Canadian PM Brian Mulroney welcome UK PM Margaret Thatcher to Ottawa, five months before the Canadian federal elecetion on November 21, 1988.

I offer in fact three such paragraphs here, as a form of Canadian-American entertainment on Memorial Day in the USA (with a special shout-out to those intrepid adventurers driving from Oregon back to Berkeley, with a small mob of excellent young human beings) :

In the Canada-US “free trade” election of 1988 a majority of the electorate, Canada-wide, nonetheless voted for either the Liberals (32%) or New Democrats (20%). And both parties opposed what finally became the Canada-US ‘FTA’ (Free Trade Agreement), that Brian Mulroney’s Progressive Conservative government in Canada had negotiated with Ronald Reagan’s Republican government in the United States.

In the 1988 Canadian election that was effectively a referendum on the proposed FTA, the Conservatives won a majority of the popular vote in only two provinces — Quebec (53%) and Alberta (52%). Elsewhere provincially the pro-FTA Conservative vote ranged from a high of 42% in Newfoundland to a low of 35% in BC.

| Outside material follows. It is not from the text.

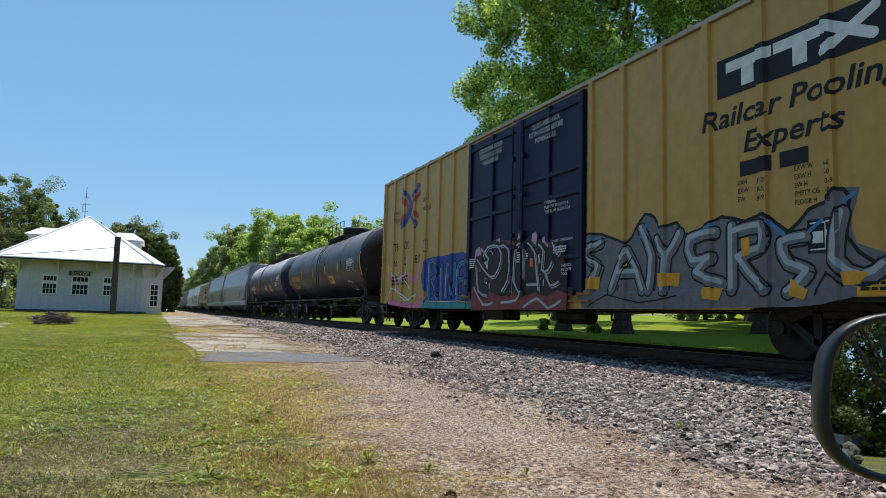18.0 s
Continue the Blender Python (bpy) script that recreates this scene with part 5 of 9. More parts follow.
def grey_piece(root, side, posts=(), rails=()):
    """A long row of grey block letters with dark edges and orange depths below."""
    blobs(root, side, posts, rails, GREY, 0.003, [[(11.85, 1.06), (11.73, 1.62), (12.03, 2.1), (12.71, 2.11), (13.43, 1.88), (13.68, 2.1), (13.92, 2.33), (14.16, 2.25), (14.31, 2.06), (14.68, 2.1), (14.82, 1.91), (15.09, 1.9), (15.6, 2.08), (16.02, 1.96), (16.36, 2.03), (16.72, 1.74), (17.03, 2), (17.26, 2.06), (17.4, 2.21), (17.71, 2.18), (17.59, 1.81), (17.65, 1.51), (18.06, 1.35), (18.02, 1.05), (17.56, 0.85), (16.81, 0.74), (12.17, 0.71)]])
    brush(root, side, posts, rails, INK, 0.05, 0.006, [[(11.85, 1.06), (11.73, 1.62), (12.03, 2.1), (12.71, 2.11), (13.43, 1.88), (13.68, 2.1), (13.92, 2.33), (14.16, 2.25), (14.31, 2.06), (14.68, 2.1), (14.82, 1.91), (15.09, 1.9), (15.6, 2.08), (16.02, 1.96), (16.36, 2.03), (16.72, 1.74), (17.03, 2), (17.26, 2.06), (17.4, 2.21), (17.58, 2.09), (17.53, 1.6), (17.86, 1.26), (18.06, 1.35)]])
    strokes = [[(12.72, 1.93), (12.14, 1.76), (12.63, 1.52), (12.35, 1.11)], [(13.01, 1.04), (13.47, 1.73), (13.86, 1.02)], [(13.18, 1.34), (13.74, 1.34)], [(13.84, 2.09), (14.09, 1.59), (14.01, 1.02)], [(14.24, 1.86), (14.46, 1.57), (14.75, 1.91)], [(14.46, 1.57), (14.39, 1.01)], [(15.48, 1.85), (14.96, 1.8), (15.02, 1.44), (15.42, 1.47), (15.09, 1.26), (15.6, 1.08)], [(15.79, 1.9), (15.78, 0.99)], [(15.85, 1.82), (16.3, 1.86), (16.3, 1.54), (15.9, 1.44), (16.35, 0.98)], [(16.97, 1.64), (16.62, 1.59), (16.72, 1.31), (17.01, 1.19), (16.71, 0.93)], [(17.49, 1.89), (17.39, 1.32), (17.73, 1.09), (17.98, 1.22)]]
    brush(root, side, posts, rails, INK, 0.24, 0.007, strokes)
    brush(root, side, posts, rails, GREY, 0.18, 0.009, strokes)
    brush(root, side, posts, rails, PALE, 0.08, 0.0115, strokes, (-0.03, 0.03))
    brush(root, side, posts, rails, INK, 0.025, 0.012, [[(12.9, 1.97), (12.34, 1.72), (12.82, 1.48), (12.51, 1.05)], [(13.19, 1.04), (13.6, 1.62), (13.98, 1.02)], [(13.97, 1.98), (14.21, 1.58), (14.15, 1)], [(15.54, 1.76), (15.09, 1.72), (15.13, 1.48)], [(15.9, 1.81), (15.89, 0.99)], [(16.41, 1.81), (16.41, 1.49), (16.05, 1.4), (16.46, 0.97)], [(17.07, 1.57), (16.72, 1.55), (16.82, 1.33), (17.09, 1.17)], [(17.1, 0.89), (17.25, 1.18), (17.47, 0.99)], [(12.36, 0.74), (12.92, 0.96), (13.78, 0.81), (14.68, 0.92)]])
    blobs(root, side, posts, rails, GOLD, 0.013, [[(12.05, 1.3), (12.69, 1.31), (12.66, 1.07), (12.06, 1.06)], [(14.27, 1.3), (14.76, 1.28), (14.71, 1.06), (14.3, 1.07)], [(15.2, 1.04), (15.63, 1.01), (15.54, 0.82), (15.22, 0.86)], [(16.74, 1.12), (17.01, 0.96), (16.95, 0.83), (16.73, 0.89)], [(17.43, 1.17), (17.8, 1.14), (17.64, 0.99), (17.47, 1.01)], [(15.96, 1.72), (16.1, 1.73), (16.1, 1.47), (15.96, 1.46)]])
    brush(root, side, posts, rails, SKYBLUE, 0.05, 0.01, [[(12.03, 2.02), (12.68, 2.04)], [(13.76, 1.9), (14, 2.17)], [(14.89, 1.81), (15.48, 2)], [(16.41, 1.93), (16.68, 1.68)], [(17.21, 1.84), (16.92, 1.64)], [(17.49, 2.03), (17.65, 2.12)], [(11.94, 1.39), (11.87, 0.95)]])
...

Michael Seward, The Talking Forest. 2025.

Thanks to the sometimes bizarre workings of Canada’s traditional Westminster electoral system (with three but no more parties actually winning seats in 1988), 43% of the vote Canada-wide was still enough to give the Mulroney Conservatives 169 seats, in a 295-member House where 148 seats was a bare majority. The Canada-US FTA became the law of both lands in 1989. And (not for the last time) the minority of the voters in Quebec and Alberta led the majority in the rest of Canada!

Meanwhile, back in 2025 both Danielle Smith and Mark Carney grew up in Alberta.

I think it’s good at this point that someone who grew up in Alberta is prime minister of Canada.

It is also a sign of Canada’s recurrent great luck in surviving its often more-turbulent-than-we-want-to-know history that the prime minister right now is Mr. Carney and not Ms. Smith.